Associate Professor Doug Daley (ERE) and graduate student Michael Amadori (MS, 2012) were featured in a segment of a locally-produced television program about diverting food waste from landfills and into progressive recycling programs to recover nutrients and energy. WCNY’s program Insight (http://www.wcny.org/insight/episodes/132-redefining-garbage/) focuses on topics of interest in central and upstate New York. Food waste (kitchen scraps, expired products, preparation materials) comprises nearly 1/3 of the residential waste stream in the United States. Some people use back yard composting piles, and some communities on the west coast use source separation to divert organic materials into centralized composting and mulching operations. At ESF, we continue to seek progressive solutions to managing food waste, including anaerobic digestion to produce methane and  innovative research such as Amadori’s use of food waste as a fish food.

The idea of feeding post-harvest food scraps to animals raised for human consumption is not new in agriculture, though the use of post-consumer food waste as animal food is relatively untried.

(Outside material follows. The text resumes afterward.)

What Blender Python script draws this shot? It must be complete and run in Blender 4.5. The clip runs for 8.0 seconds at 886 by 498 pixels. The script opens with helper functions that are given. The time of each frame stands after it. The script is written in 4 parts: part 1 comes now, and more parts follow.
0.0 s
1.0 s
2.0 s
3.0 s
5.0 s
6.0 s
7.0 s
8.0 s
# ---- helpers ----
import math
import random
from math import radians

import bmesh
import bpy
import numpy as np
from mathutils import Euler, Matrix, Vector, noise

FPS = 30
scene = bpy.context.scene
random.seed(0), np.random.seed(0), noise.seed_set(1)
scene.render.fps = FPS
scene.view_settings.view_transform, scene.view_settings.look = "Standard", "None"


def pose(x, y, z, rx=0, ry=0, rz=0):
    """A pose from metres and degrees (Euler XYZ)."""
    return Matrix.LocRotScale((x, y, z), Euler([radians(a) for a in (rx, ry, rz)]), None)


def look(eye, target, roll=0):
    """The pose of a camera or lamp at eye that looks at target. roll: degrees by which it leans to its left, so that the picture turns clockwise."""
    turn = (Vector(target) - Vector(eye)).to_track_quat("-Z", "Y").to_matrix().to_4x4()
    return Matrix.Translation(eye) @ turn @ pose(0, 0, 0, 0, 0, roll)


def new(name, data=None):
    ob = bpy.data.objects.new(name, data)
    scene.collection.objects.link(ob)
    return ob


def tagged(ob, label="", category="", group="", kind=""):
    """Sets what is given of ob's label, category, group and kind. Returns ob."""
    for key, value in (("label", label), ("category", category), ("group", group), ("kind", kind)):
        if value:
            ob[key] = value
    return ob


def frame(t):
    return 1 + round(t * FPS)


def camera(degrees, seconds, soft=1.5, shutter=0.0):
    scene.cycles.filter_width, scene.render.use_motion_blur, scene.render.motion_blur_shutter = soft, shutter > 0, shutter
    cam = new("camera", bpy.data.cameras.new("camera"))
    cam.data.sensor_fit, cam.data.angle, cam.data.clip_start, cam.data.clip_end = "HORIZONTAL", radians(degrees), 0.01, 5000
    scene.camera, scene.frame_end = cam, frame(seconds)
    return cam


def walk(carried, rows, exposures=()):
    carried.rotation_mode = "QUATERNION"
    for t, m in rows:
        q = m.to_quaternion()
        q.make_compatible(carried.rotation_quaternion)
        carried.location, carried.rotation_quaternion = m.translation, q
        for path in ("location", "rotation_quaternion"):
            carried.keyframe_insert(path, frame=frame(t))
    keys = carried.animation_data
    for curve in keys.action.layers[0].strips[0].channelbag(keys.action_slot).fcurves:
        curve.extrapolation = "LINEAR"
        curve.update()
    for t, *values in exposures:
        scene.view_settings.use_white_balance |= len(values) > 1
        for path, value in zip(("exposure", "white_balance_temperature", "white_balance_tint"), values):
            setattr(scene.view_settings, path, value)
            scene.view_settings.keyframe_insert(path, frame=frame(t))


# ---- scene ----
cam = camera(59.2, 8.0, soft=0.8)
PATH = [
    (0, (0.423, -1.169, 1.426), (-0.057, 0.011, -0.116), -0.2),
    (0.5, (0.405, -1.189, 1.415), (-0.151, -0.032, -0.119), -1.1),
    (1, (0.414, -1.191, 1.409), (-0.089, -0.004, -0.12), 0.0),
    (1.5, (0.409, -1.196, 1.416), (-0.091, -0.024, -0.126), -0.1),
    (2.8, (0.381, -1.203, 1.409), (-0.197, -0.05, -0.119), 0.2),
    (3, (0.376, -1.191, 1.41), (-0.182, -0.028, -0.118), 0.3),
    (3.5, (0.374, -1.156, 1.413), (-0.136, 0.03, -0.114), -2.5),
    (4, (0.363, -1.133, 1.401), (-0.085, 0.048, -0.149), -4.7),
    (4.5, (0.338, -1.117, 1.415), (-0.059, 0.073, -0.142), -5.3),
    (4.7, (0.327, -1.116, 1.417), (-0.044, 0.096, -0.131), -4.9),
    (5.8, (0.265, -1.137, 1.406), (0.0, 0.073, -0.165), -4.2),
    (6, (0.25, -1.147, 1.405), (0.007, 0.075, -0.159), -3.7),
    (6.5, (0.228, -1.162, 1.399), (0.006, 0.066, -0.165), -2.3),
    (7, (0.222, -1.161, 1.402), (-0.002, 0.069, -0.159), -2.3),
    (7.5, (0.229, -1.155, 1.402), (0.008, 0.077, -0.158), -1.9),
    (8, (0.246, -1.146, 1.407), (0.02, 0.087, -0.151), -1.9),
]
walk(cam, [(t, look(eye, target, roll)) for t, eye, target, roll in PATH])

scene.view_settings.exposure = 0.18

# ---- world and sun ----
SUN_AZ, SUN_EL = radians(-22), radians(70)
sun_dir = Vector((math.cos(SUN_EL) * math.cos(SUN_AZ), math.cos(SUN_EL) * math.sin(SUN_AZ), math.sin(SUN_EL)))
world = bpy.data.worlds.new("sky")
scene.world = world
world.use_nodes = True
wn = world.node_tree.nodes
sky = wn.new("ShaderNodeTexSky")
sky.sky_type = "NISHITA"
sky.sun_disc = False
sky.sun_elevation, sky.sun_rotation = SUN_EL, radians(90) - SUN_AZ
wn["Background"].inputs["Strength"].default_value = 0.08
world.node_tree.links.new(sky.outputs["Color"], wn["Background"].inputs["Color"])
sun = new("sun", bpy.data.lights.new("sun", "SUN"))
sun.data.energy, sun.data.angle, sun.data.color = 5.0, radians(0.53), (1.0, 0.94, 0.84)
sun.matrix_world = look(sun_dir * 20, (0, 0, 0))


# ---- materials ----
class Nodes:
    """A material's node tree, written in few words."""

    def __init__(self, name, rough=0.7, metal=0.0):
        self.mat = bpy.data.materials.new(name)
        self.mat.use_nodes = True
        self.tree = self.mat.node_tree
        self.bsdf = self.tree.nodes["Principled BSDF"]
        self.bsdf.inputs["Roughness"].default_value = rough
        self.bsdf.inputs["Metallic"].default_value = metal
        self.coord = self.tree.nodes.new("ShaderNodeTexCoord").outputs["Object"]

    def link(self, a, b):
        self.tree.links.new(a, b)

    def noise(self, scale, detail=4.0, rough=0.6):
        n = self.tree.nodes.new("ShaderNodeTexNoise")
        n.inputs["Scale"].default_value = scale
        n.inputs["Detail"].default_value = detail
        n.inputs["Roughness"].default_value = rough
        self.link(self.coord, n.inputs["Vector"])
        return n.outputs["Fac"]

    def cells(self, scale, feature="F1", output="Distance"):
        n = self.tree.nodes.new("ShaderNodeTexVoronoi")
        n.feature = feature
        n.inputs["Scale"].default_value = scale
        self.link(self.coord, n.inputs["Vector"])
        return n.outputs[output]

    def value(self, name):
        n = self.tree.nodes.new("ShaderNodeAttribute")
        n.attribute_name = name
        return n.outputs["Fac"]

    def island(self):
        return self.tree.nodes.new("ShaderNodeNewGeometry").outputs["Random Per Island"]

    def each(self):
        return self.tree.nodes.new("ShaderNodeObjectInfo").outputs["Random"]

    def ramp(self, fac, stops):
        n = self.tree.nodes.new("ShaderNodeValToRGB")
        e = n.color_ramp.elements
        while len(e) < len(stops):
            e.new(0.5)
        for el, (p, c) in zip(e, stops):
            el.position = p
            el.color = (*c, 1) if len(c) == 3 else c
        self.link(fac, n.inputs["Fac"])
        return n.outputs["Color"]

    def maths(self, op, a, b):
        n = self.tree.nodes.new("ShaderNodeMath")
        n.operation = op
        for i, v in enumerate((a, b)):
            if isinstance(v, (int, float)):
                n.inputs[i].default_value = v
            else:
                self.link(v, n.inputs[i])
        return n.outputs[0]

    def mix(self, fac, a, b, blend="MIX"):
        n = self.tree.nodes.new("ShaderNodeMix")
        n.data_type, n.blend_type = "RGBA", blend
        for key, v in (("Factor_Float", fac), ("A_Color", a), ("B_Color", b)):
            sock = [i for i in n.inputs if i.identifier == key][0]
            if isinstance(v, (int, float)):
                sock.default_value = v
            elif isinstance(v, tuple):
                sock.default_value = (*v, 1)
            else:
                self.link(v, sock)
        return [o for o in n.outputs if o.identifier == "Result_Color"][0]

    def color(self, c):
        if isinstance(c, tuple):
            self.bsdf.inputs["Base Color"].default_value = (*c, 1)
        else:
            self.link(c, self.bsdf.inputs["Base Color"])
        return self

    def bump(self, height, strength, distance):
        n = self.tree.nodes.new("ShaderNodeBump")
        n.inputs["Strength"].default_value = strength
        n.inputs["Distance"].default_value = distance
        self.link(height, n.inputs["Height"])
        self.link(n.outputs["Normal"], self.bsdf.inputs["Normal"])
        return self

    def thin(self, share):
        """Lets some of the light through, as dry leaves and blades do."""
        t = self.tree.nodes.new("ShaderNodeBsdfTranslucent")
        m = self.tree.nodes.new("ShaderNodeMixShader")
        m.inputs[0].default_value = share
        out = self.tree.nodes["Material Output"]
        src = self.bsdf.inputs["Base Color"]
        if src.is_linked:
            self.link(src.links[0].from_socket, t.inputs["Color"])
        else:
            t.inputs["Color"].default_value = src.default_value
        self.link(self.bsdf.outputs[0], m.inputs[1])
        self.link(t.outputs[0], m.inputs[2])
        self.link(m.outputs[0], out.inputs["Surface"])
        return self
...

There are a number of concerns with using  post-consumer waste, including bacterial and viral contamination, undesirable components (such as plastic, glass, utensils, bags, etc.) and variable waste quality (e.g., protein, liquid, carbohydrate content).

Image of post harvest food wast, from www.packworld.com

Image of post harvest food wast, from http://www.packworld.com

Amadori investigated the potential recovery and beneficial use of post-consumer food waste generated in one of the Syracuse University dining facilities. Amadori’s research assessed the use of dining hall food waste as a fish food in lieu of using commercial feed for farm-raised fish such as tilapia. Recovering the embodied energy and nutrients in food waste is consistent with federal policy on resource conservation and recovery, and is a focus of our graduate program in ecological engineering.

Amadori recovered buckets of food scraps from the dining hall. He then sorted, weighed, ground, pelletized and dried  the food scraps to produce small pellets to feed the fish in his experimental setup. Michael raised Nile tilapia from fingerlings for about 6 months, one of the longest running research projects of its kind. His research determined that tilapia fed the processed food scraps grew at a slightly slower rate than fish on commercial feed. While these initial results might discourage developing this approach at full-scale commercial production in the United States, it is encouraging that  the approach could be used in where operating costs are lower (e.g. warm climates, developing countries) and access to fresh fish is limited.